The task: Leave out any picture and return the remaining listing below exactly as given.

-------

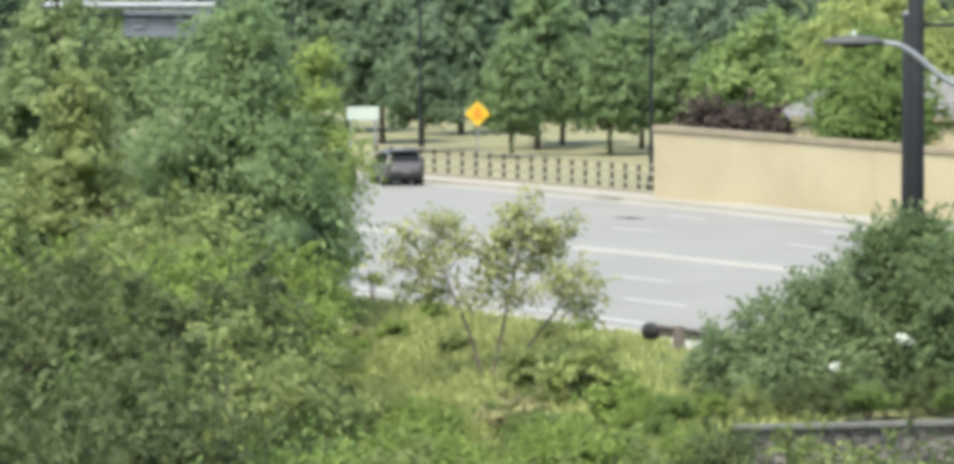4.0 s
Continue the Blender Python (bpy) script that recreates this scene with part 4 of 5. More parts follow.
# shrubs that cover the slope
KINDS = [shrub(31, 3.0, 3.0, M_LEAF_MID, "dense green shrub on the slope", 5000, 0.08, "shrubs on the slope"),
         shrub(32, 3.0, 3.2, M_LEAF_OLIVE, "olive green shrub on the slope", 5000, 0.08, "shrubs on the slope"),
         shrub(33, 3.0, 2.9, M_LEAF_LIGHT, "light green shrub on the slope", 5000, 0.08, "shrubs on the slope"),
         shrub(34, 3.0, 3.2, M_LEAF_SLOPE, "dark green shrub on the slope", 5000, 0.08, "shrubs on the slope")]
TOP_SIGHTLINES = [(-0.1562, 0.0371), (-0.1352, 0.0371), (-0.1141, 0.0402), (-0.0931, 0.0402), (-0.0720, 0.0465), (-0.0562, 0.0518), (-0.0467, 0.0592), (-0.0415, 0.0676), (-0.0352, 0.0728), (-0.0236, 0.0744), (-0.0141, 0.0781), (-0.0025, 0.0718), (0.0069, 0.0720), (0.0138, 0.0781), (0.0227, 0.0815), (0.0333, 0.0844), (0.0491, 0.0865), (0.0669, 0.0897), (0.0733, 0.1002)]  # shrub tops' fall below camera eye level by sideways ratio, fitted to the view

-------

Exercise answer:
4.0 s
Continue the Blender Python (bpy) script that recreates this scene with part 4 of 5. More parts follow.
# shrubs that cover the slope
KINDS = [shrub(31, 3.0, 3.0, M_LEAF_MID, "dense green shrub on the slope", 5000, 0.08, "shrubs on the slope"),
         shrub(32, 3.0, 3.2, M_LEAF_OLIVE, "olive green shrub on the slope", 5000, 0.08, "shrubs on the slope"),
         shrub(33, 3.0, 2.9, M_LEAF_LIGHT, "light green shrub on the slope", 5000, 0.08, "shrubs on the slope"),
         shrub(34, 3.0, 3.2, M_LEAF_SLOPE, "dark green shrub on the slope", 5000, 0.08, "shrubs on the slope")]
TOP_SIGHTLINES = [(-0.1562, 0.0371), (-0.1352, 0.0371), (-0.1141, 0.0402), (-0.0931, 0.0402), (-0.0720, 0.0465), (-0.0562, 0.0518), (-0.0467, 0.0592), (-0.0415, 0.0676), (-0.0352, 0.0728), (-0.0236, 0.0744), (-0.0141, 0.0781), (-0.0025, 0.0718), (0.0069, 0.0720), (0.0138, 0.0781), (0.0227, 0.0815), (0.0333, 0.0844), (0.0491, 0.0865), (0.0669, 0.0897), (0.0733, 0.1002)]  # shrub tops' fall below camera eye level by sideways ratio, fitted to the view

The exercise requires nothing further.